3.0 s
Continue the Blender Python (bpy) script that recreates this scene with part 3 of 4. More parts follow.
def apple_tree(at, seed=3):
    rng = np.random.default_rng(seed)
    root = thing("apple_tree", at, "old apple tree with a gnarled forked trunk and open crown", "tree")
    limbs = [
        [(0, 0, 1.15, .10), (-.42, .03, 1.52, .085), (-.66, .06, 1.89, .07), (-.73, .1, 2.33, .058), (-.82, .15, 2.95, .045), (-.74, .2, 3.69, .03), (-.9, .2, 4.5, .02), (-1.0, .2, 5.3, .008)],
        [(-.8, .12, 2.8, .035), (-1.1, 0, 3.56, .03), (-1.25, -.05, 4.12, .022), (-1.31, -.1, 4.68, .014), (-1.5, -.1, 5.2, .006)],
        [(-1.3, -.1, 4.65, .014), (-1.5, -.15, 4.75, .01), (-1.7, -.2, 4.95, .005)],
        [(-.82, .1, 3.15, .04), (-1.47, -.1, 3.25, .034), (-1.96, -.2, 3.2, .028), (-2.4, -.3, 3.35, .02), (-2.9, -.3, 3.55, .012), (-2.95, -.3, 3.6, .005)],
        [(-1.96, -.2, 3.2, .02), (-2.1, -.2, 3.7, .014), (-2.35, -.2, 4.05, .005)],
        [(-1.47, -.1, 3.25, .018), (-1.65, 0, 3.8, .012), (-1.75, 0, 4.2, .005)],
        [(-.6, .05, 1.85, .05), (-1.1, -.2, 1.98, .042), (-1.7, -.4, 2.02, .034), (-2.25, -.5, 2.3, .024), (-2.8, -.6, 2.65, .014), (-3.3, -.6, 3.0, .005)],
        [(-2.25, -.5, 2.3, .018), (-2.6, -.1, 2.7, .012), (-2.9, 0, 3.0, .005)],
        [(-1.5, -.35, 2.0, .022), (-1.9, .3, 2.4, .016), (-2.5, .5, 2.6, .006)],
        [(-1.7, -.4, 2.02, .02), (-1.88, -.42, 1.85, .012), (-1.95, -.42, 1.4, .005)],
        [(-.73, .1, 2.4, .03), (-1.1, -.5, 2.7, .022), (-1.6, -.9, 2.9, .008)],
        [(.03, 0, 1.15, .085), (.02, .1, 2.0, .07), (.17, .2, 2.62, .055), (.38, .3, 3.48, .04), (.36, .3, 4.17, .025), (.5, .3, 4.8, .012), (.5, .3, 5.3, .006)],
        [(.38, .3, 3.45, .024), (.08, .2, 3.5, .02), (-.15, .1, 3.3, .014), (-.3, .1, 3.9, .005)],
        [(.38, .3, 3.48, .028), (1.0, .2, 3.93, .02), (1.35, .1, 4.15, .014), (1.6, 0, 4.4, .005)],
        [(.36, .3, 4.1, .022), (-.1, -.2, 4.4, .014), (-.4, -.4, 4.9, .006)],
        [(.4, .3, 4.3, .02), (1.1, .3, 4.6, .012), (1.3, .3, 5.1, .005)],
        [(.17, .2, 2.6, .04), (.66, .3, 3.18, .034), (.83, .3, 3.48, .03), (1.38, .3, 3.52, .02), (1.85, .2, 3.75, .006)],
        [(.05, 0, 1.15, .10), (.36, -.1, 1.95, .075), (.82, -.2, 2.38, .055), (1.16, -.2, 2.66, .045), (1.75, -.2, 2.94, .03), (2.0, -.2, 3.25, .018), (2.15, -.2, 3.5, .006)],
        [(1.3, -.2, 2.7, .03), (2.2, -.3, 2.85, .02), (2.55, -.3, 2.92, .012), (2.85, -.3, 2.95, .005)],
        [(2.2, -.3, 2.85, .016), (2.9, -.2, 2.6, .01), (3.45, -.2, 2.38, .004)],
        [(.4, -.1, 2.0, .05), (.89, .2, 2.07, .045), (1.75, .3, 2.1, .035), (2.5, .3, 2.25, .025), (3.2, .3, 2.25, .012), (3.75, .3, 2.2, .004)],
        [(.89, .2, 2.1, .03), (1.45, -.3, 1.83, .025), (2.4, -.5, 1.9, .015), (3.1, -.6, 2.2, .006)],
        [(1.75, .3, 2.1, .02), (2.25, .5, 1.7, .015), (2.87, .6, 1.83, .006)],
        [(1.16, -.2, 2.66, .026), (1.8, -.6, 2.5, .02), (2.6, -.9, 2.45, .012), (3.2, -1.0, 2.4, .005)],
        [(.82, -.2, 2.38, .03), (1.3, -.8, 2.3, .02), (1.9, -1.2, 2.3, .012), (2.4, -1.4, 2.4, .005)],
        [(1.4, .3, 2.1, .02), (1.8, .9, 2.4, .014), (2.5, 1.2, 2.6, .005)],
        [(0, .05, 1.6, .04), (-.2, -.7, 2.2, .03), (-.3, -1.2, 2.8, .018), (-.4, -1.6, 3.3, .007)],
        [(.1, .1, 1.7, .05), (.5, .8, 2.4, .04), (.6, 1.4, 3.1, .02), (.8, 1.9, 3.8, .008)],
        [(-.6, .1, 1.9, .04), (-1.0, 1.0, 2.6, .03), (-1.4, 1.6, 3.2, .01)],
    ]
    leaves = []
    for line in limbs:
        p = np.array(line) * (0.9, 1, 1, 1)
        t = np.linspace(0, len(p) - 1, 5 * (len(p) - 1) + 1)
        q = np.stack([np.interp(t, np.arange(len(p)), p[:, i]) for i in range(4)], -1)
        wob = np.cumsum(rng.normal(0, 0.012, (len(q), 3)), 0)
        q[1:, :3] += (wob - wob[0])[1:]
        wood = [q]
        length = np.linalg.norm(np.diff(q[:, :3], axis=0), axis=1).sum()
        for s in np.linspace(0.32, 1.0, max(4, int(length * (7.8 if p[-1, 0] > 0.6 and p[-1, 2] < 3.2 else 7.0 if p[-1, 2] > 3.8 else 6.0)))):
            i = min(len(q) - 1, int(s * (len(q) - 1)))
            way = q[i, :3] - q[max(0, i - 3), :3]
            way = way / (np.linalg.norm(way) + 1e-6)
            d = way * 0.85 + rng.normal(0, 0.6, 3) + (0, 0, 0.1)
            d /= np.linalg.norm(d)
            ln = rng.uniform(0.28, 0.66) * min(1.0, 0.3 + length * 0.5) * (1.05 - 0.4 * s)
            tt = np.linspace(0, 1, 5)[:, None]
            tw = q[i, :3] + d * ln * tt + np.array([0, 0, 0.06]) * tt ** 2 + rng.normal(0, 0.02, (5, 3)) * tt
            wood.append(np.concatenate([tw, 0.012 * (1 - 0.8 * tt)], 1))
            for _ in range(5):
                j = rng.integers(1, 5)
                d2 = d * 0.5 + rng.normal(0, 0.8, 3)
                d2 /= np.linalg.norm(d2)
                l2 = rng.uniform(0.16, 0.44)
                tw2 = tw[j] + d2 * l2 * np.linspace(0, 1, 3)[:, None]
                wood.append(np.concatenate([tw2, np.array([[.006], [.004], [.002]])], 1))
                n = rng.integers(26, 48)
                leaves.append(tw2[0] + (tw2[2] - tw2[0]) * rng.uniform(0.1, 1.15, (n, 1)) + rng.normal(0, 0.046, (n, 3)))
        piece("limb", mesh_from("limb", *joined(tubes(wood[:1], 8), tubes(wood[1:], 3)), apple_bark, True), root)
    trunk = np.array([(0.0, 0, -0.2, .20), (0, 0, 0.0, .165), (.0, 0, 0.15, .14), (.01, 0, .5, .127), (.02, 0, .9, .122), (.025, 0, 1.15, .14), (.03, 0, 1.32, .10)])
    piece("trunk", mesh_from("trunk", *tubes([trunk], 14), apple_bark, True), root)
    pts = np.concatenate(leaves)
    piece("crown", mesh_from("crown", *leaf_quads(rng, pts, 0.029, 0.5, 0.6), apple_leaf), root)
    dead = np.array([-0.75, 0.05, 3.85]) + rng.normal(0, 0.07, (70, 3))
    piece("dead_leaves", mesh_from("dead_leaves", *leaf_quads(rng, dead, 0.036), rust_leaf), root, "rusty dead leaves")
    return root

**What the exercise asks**
Scan the material above. Return every line containing the string "with".

**Correct result**
Continue the Blender Python (bpy) script that recreates this scene with part 3 of 4. More parts follow.
    root = thing("apple_tree", at, "old apple tree with a gnarled forked trunk and open crown", "tree")